Google’s Street View continues to add to the locations it has available to view at street level, but one area of the world may get no coverage at all.
Japan, with its relatively strict privacy laws, has a growing contingent of people against the use of Street View. Google has the service available in twelve Japanese cities right now and likely intends to expand to further locations in the region as it is doing around the world.
The opposition to Street View in Japan has now gotten to the point where it is being seen as an invasion of privacy and a group of journalists, professors, and lawyers have decided to take action. A petition was sent to Google Japan last week demanding that the search giant turn off the service.
Google blurs the faces of people who form part of its Street View captures, but the opposition in Japan is based on privacy infringement for areas, not just people. In the petition the group state that Street View:
constitutes violent infringement on citizens’ privacy by photographing residential areas, including community roads, and publishing their images without the consent of communities and citizens (and) more easily, widely, massively and permanently than ordinary cameras and surveillance cameras do.
Read more at the AFP article
Matthew’s Opinion
When you think about it who does Street View really benefit? I am not questioning the importance of mapping the globe and offering us better information when trying to find destinations, but does Street View really help?

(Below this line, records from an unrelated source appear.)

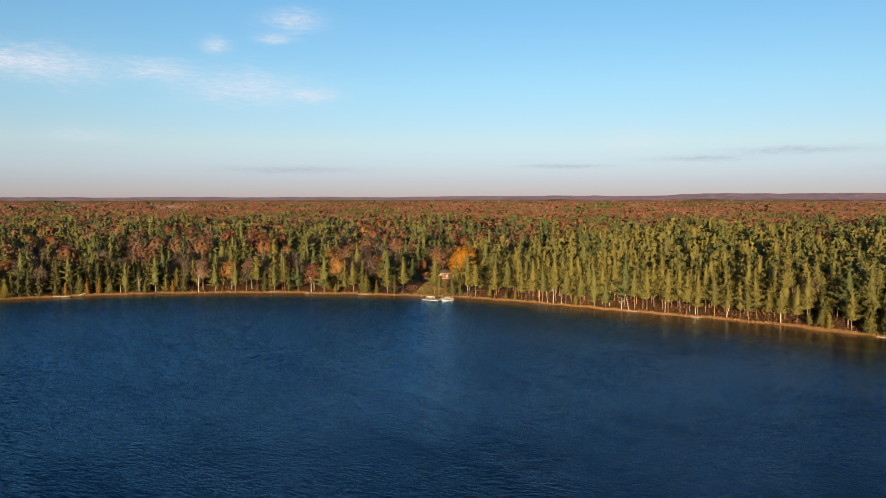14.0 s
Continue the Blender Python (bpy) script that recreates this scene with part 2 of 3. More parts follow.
lawn = g.math("MULTIPLY", lawn, g.ramp(broad, [(0.2, 0.7), (0.5, 1.0)]))
grass = g.mix(g.ramp(fine, [(0.3, 0.0), (0.7, 1.0)]), (0.15, 0.135, 0.030), (0.27, 0.19, 0.055))
g.put(bsdf.inputs["Base Color"], g.mix(lawn, mixed, grass))
bumped(g, bsdf, fine, 0.6, 0.12)


def plain(name, colour, rough=0.6, dirt=0.25, metal=0.0):
    mat, graph, bs = material(name, rough, 0.4)
    where = graph.add("ShaderNodeTexCoord").outputs["Object"]
    wear = graph.noise(where, 3.0, 5.0, 0.65)
    dark = tuple(c * (1 - dirt) * 0.9 for c in colour)
    graph.put(bs.inputs["Base Color"], graph.mix(graph.ramp(wear, [(0.35, 0.0), (0.7, 1.0)]), dark, colour))
    bs.inputs["Metallic"].default_value = metal
    bumped(graph, bs, wear, 0.3, 0.01)
    return mat


deck_mat = plain("grey_deck_boards", (0.55, 0.51, 0.46), 0.8, 0.35)
bench_mat = plain("grey_painted_boards", (0.60, 0.55, 0.48), 0.7)
gable_mat = plain("orange_stained_boards", (0.46, 0.135, 0.05), 0.7)
post_mat = plain("dock_posts", (0.40, 0.37, 0.34), 0.6)
red_mat = plain("red_stained_boards", (0.36, 0.055, 0.022), 0.7)
cream_mat = plain("cream_boards", (0.72, 0.55, 0.32), 0.7)
roof_mat = plain("grey_shingles", (0.14, 0.125, 0.12), 0.85, 0.4)
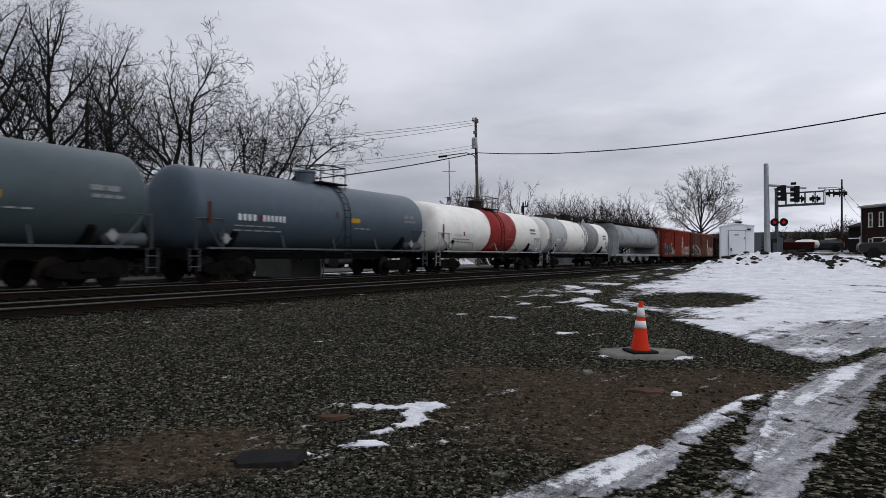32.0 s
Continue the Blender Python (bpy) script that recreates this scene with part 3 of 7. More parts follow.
    nt.links.new(rough, b.inputs["Roughness"])
    nt.links.new(ramp(math_("MAXIMUM", icef, snowf), 0.0, 1.0, 0.0, 0.30), b.inputs["Specular IOR Level"])
    # relief: rounded stones, soft snow
    h1 = math_("MULTIPLY", math_("SUBTRACT", 0.6, vor.outputs["Distance"]), 0.045)
    h2 = math_("MULTIPLY", math_("SUBTRACT", 0.6, vor2.outputs["Distance"]), 0.014)
    keep = math_("SUBTRACT", 1.0, math_("MULTIPLY", math_("MAXIMUM", snowf, icef), 0.9))
    h = math_("ADD", math_("MULTIPLY", math_("ADD", h1, h2), keep), math_("MULTIPLY", fine.outputs["Fac"], 0.03))
    h = math_("ADD", h, math_("MULTIPLY", snowf, 0.02))
    bp = nd("ShaderNodeBump", Strength=1.0, Distance=1.3)
    nt.links.new(h, bp.inputs["Height"])
    nt.links.new(bp.outputs[0], b.inputs["Normal"])
    return m


ground = build_ground()
ground.data.materials.append(ground_material())


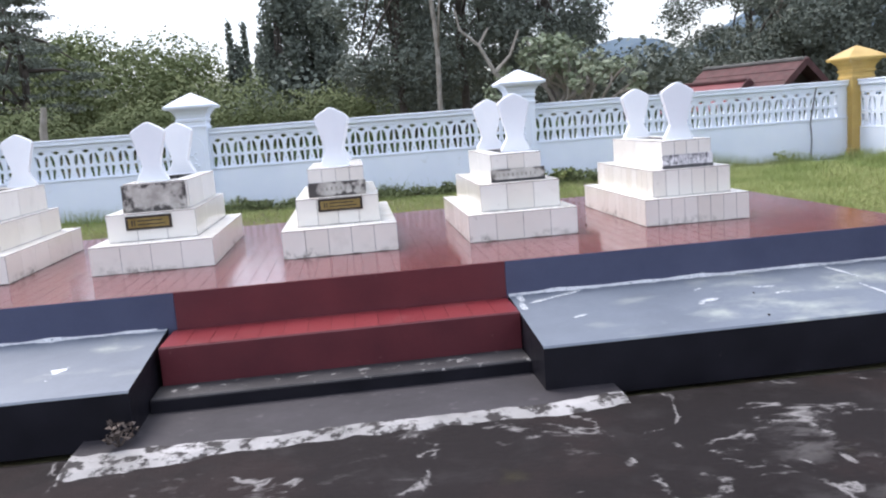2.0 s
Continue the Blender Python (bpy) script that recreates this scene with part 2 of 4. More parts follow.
M_concrete = make_concrete()
M_ledge = make_ledge()
M_black = painted("black_riser_paint", (0.006, 0.0055, 0.0085), (0.0135, 0.0125, 0.0175), 0.5, 3, 0.3, spec=0.2, dirt=(0.045, 0.042, 0.043), dirt_lo=0.66, dirt_hi=0.8)
M_blue = painted("slate_blue_paint", (0.05, 0.056, 0.102), (0.07, 0.078, 0.132), 0.4, 2.5, 0.2)
M_red = painted("dark_red_paint", (0.08, 0.014, 0.02), (0.12, 0.023, 0.029), 0.4, 3, 0.2, dirt=(0.22, 0.12, 0.11), dirt_lo=0.66, dirt_hi=0.8)
M_tread = painted("worn_dark_cement", (0.02, 0.019, 0.022), (0.042, 0.04, 0.044), 0.6, 3.2, 0.4, dirt=(0.34, 0.33, 0.32), dirt_lo=0.59, dirt_hi=0.66)
M_red_tile = make_tile("glazed_red_floor_tile", (0.125, 0.03, 0.033), (0.165, 0.046, 0.047), (0.22, 0.11, 0.105), 0.12)
M_red_tile_far = make_tile("red_floor_tile", (0.125, 0.03, 0.033), (0.165, 0.046, 0.047), (0.22, 0.11, 0.105), 0.13, False)
M_red_joint = painted("dark_red_joint", (0.045, 0.016, 0.017), (0.15, 0.044, 0.045), 0.5, 2.6, spec=0.35)
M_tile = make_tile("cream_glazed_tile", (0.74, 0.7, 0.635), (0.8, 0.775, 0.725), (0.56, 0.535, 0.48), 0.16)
M_clay = painted("clay_tile_edge", (0.24, 0.185, 0.185), (0.42, 0.36, 0.36), 0.8, 8)
M_grout = painted("dirty_grey_grout", (0.1, 0.095, 0.09), (0.32, 0.31, 0.3), 0.85, 26, 0.8, dirt=(0.5, 0.49, 0.5), dirt_lo=0.5, dirt_hi=0.72)
M_white = painted("white_gloss_paint", (0.74, 0.77, 0.82), (0.8, 0.82, 0.86), 0.4, 3, 0.04, grain=0.025)
M_wall_white = painted("white_wall_paint", (0.7, 0.76, 0.86), (0.78, 0.83, 0.91), 0.7, 1.2, 0.15, dirt=(0.52, 0.54, 0.52), dirt_lo=0.66, dirt_hi=0.85, grain=0.04)
M_gold = painted("ochre_gold_paint", (0.45, 0.3, 0.085), (0.56, 0.39, 0.13), 0.42, 3, 0.2, dirt=(0.3, 0.16, 0.04), dirt_lo=0.66, dirt_hi=0.8)
M_gold_raised = painted("bright_gold_paint", (0.72, 0.42, 0.08), (0.8, 0.5, 0.12), 0.35, 6)
M_soil = painted("dark_grave_soil", (0.035, 0.03, 0.027), (0.08, 0.07, 0.06), 0.95, 18, 0.8, spec=0.05)
M_marble = make_marble()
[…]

This isn’t the first time the privacy issue has been brought up with regards to Google’s mapping service. In August this year their photographers were accused of virtual trespassing by entering private roads and taking pictures.
So what do you think? Would a picture of your street and your house be ok on Street View? What about if you were visible in the house, but your face was blurred out? I think displaying locations of interest in major cities is great, but beyond that I think you have to ask the question why?
I don’t see how having photographs at street level is a privacy issue… if you can walk or visit there, then there is little difference.